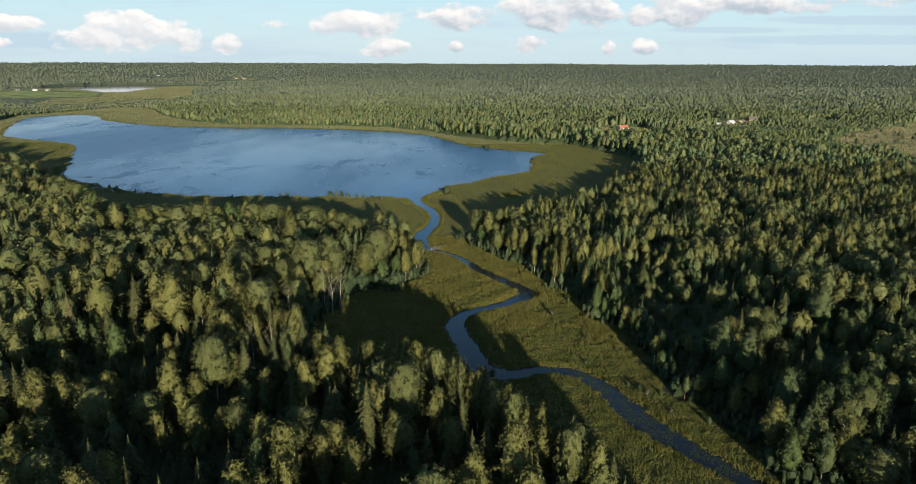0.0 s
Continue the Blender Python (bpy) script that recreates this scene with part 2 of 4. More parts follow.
# ---- mesh makers ----
def mesh_of(name, verts, tris, mats, index=None, smooth=False, tone=None, normals=None):
    """A triangle mesh from arrays."""
    verts, tris = np.asarray(verts, np.float32).reshape(-1, 3), np.asarray(tris, np.int32).reshape(-1, 3)
    me = bpy.data.meshes.new(name)
    me.vertices.add(len(verts))
    me.vertices.foreach_set("co", verts.ravel())
    me.loops.add(len(tris) * 3)
    me.loops.foreach_set("vertex_index", tris.ravel())
    me.polygons.add(len(tris))
    me.polygons.foreach_set("loop_start", np.arange(0, len(tris) * 3, 3, dtype=np.int32))
    if index is not None:
        me.polygons.foreach_set("material_index", np.asarray(index, np.int32))
    if smooth or normals is not None:
        me.polygons.foreach_set("use_smooth", np.ones(len(tris), bool))
    if tone is not None:
        me.attributes.new("tone", "FLOAT", "POINT").data.foreach_set("value", np.asarray(tone, np.float32))
    for mt in mats:
        me.materials.append(mt)
    me.update(calc_edges=True)
    if normals is not None:
        me.normals_split_custom_set_from_vertices(np.asarray(normals, np.float32).reshape(-1, 3))
    return me


def part(name, bm, mat, parent, label=""):
    me = bpy.data.meshes.new(name)
    bm.to_mesh(me)
    bm.free()
    me.materials.append(mat)
    ob = new(name, me)
    ob.parent = parent
    if label:
        tagged(ob, label)
    return ob


def tube(path, radii, sides=5):
    """A tapered tube along points; returns verts, tris."""
    path, verts, tris = np.asarray(path, float), [], []
    for i, p in enumerate(path):
        d = path[min(i + 1, len(path) - 1)] - path[max(i - 1, 0)]
        d /= np.linalg.norm(d) + 1e-9
        a = np.cross(d, (0.3, 1.0, 0.1))
        a /= np.linalg.norm(a) + 1e-9
        b = np.cross(d, a)
        for k in range(sides):
            t = 2 * math.pi * k / sides
            verts.append(p + radii[i] * (a * math.cos(t) + b * math.sin(t)))
    for i in range(len(path) - 1):
        for k in range(sides):
            p0, p1 = i * sides + k, i * sides + (k + 1) % sides
            tris += [(p0, p1, p1 + sides), (p0, p1 + sides, p0 + sides)]
    return np.array(verts), np.array(tris)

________

> _PROBLEM DETAILS_
Repeat the listing in full and exactly. Do not include any images.

> _SOLUTION FOR THIS PROBLEM_
0.0 s
Continue the Blender Python (bpy) script that recreates this scene with part 2 of 4. More parts follow.
# ---- mesh makers ----
def mesh_of(name, verts, tris, mats, index=None, smooth=False, tone=None, normals=None):
    """A triangle mesh from arrays."""
    verts, tris = np.asarray(verts, np.float32).reshape(-1, 3), np.asarray(tris, np.int32).reshape(-1, 3)
    me = bpy.data.meshes.new(name)
    me.vertices.add(len(verts))
    me.vertices.foreach_set("co", verts.ravel())
    me.loops.add(len(tris) * 3)
    me.loops.foreach_set("vertex_index", tris.ravel())
    me.polygons.add(len(tris))
    me.polygons.foreach_set("loop_start", np.arange(0, len(tris) * 3, 3, dtype=np.int32))
    if index is not None:
        me.polygons.foreach_set("material_index", np.asarray(index, np.int32))
    if smooth or normals is not None:
        me.polygons.foreach_set("use_smooth", np.ones(len(tris), bool))
    if tone is not None:
        me.attributes.new("tone", "FLOAT", "POINT").data.foreach_set("value", np.asarray(tone, np.float32))
    for mt in mats:
        me.materials.append(mt)
    me.update(calc_edges=True)
    if normals is not None:
        me.normals_split_custom_set_from_vertices(np.asarray(normals, np.float32).reshape(-1, 3))
    return me


def part(name, bm, mat, parent, label=""):
    me = bpy.data.meshes.new(name)
    bm.to_mesh(me)
    bm.free()
    me.materials.append(mat)
    ob = new(name, me)
    ob.parent = parent
    if label:
        tagged(ob, label)
    return ob


def tube(path, radii, sides=5):
    """A tapered tube along points; returns verts, tris."""
    path, verts, tris = np.asarray(path, float), [], []
    for i, p in enumerate(path):
        d = path[min(i + 1, len(path) - 1)] - path[max(i - 1, 0)]
        d /= np.linalg.norm(d) + 1e-9
        a = np.cross(d, (0.3, 1.0, 0.1))
        a /= np.linalg.norm(a) + 1e-9
        b = np.cross(d, a)
        for k in range(sides):
            t = 2 * math.pi * k / sides
            verts.append(p + radii[i] * (a * math.cos(t) + b * math.sin(t)))
    for i in range(len(path) - 1):
        for k in range(sides):
            p0, p1 = i * sides + k, i * sides + (k + 1) % sides
            tris += [(p0, p1, p1 + sides), (p0, p1 + sides, p0 + sides)]
    return np.array(verts), np.array(tris)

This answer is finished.